Data extract —
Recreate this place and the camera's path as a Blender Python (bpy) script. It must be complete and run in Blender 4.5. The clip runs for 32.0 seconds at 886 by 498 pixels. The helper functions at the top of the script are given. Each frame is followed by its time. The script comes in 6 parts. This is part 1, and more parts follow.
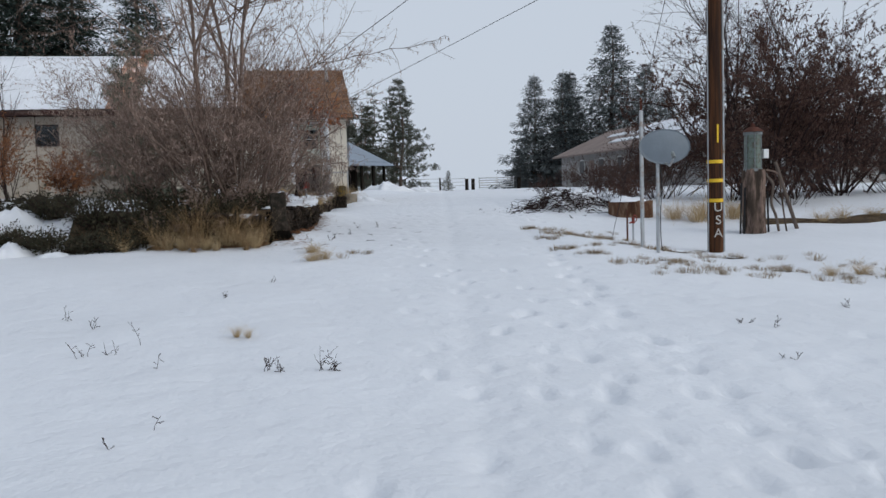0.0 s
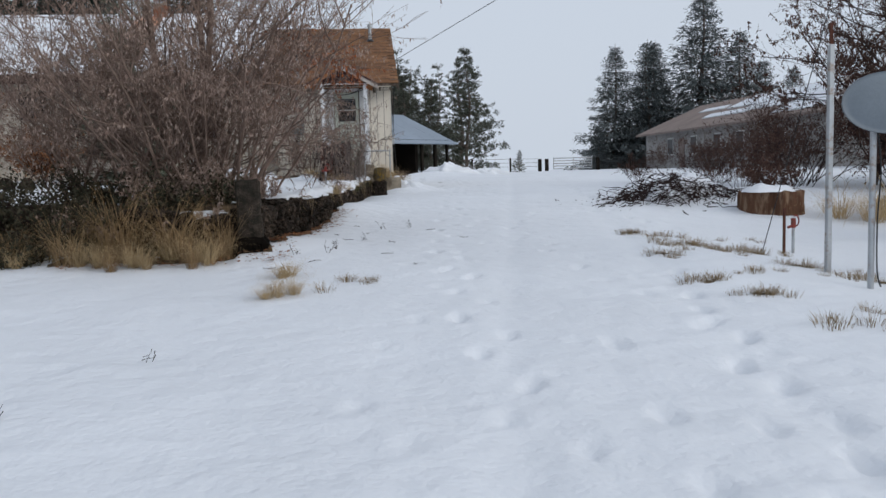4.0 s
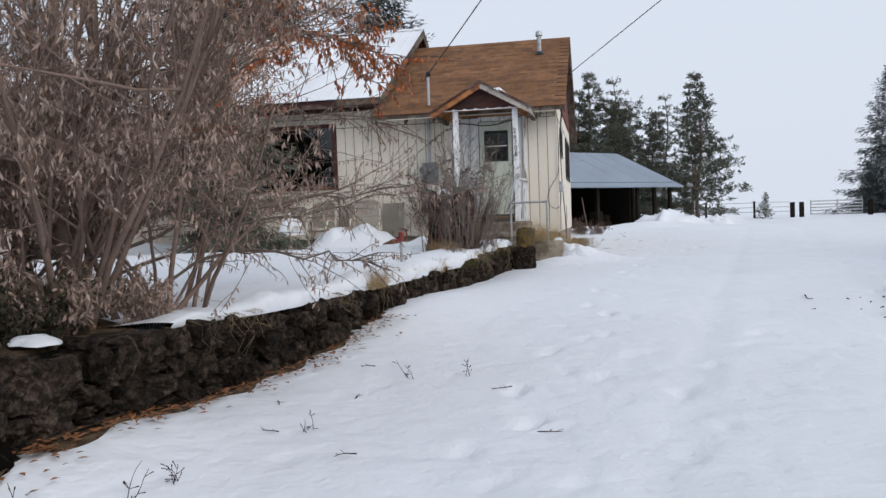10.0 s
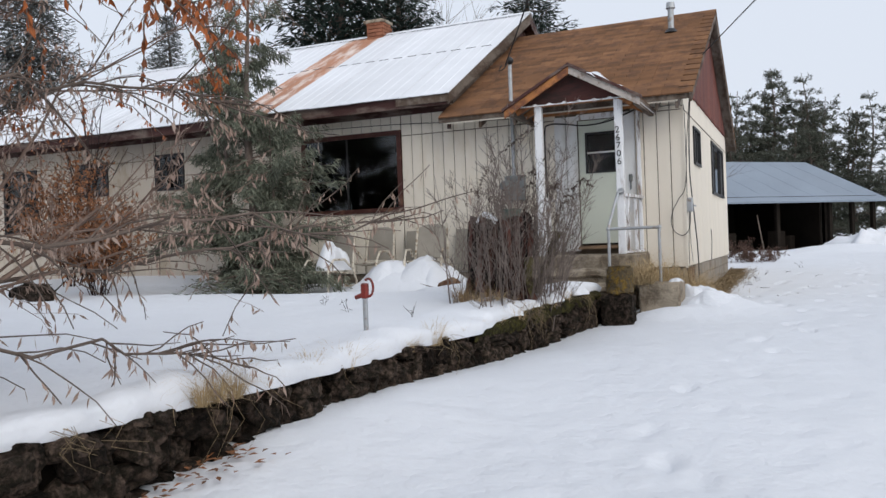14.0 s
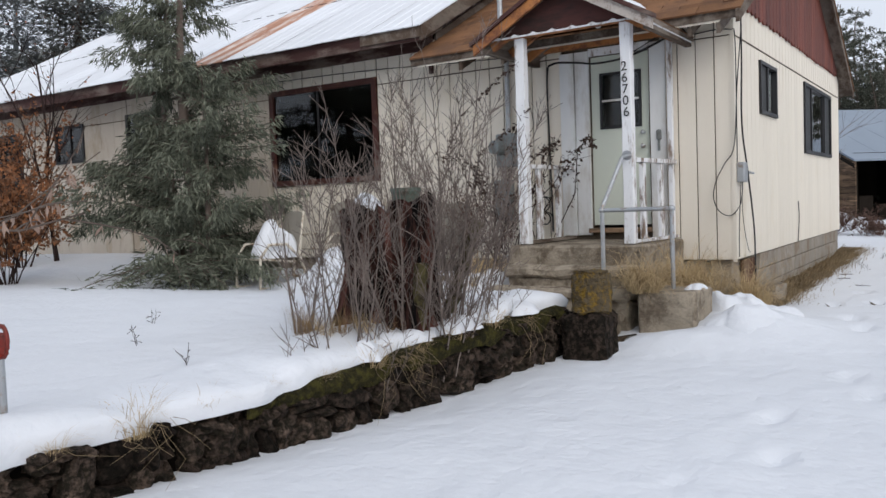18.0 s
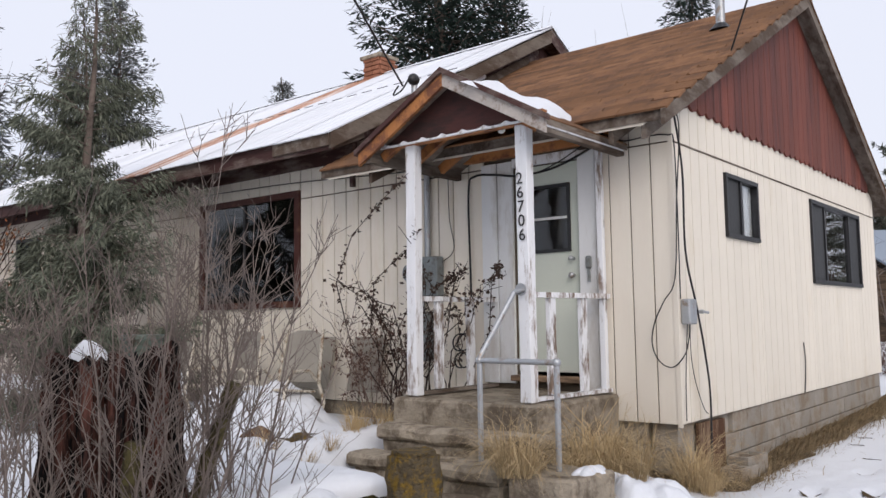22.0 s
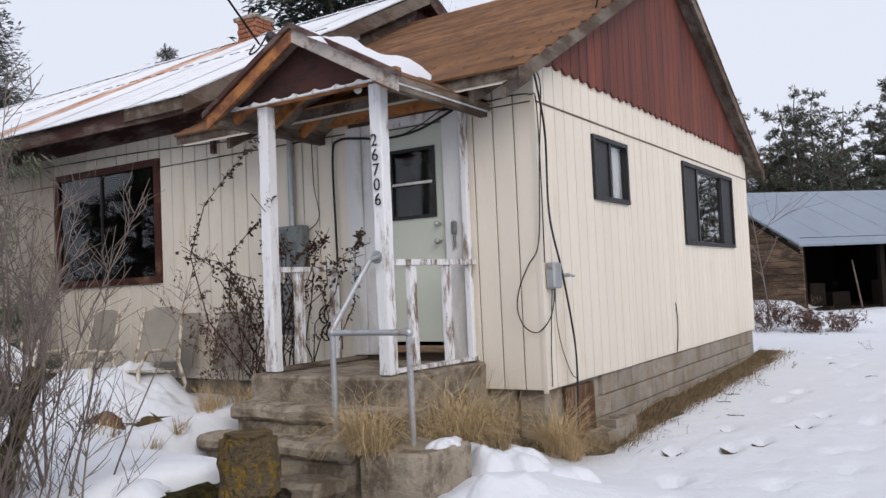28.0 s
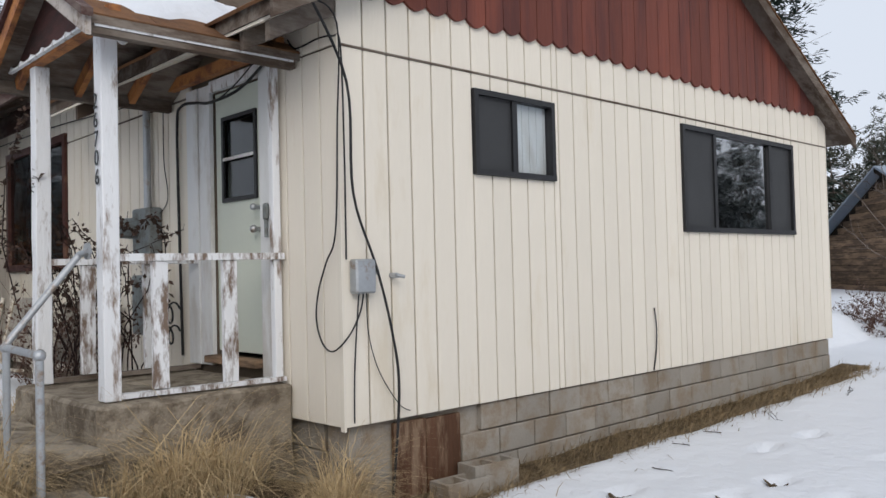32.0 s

What needs to be done —
Copy every line above word for word and exclude the pictures.

Result below —
Recreate this place and the camera's path as a Blender Python (bpy) script. It must be complete and run in Blender 4.5. The clip runs for 32.0 seconds at 886 by 498 pixels. The helper functions at the top of the script are given. Each frame is followed by its time. The script comes in 6 parts. This is part 1, and more parts follow.
0.0 s
4.0 s
10.0 s
14.0 s
18.0 s
22.0 s
28.0 s
32.0 s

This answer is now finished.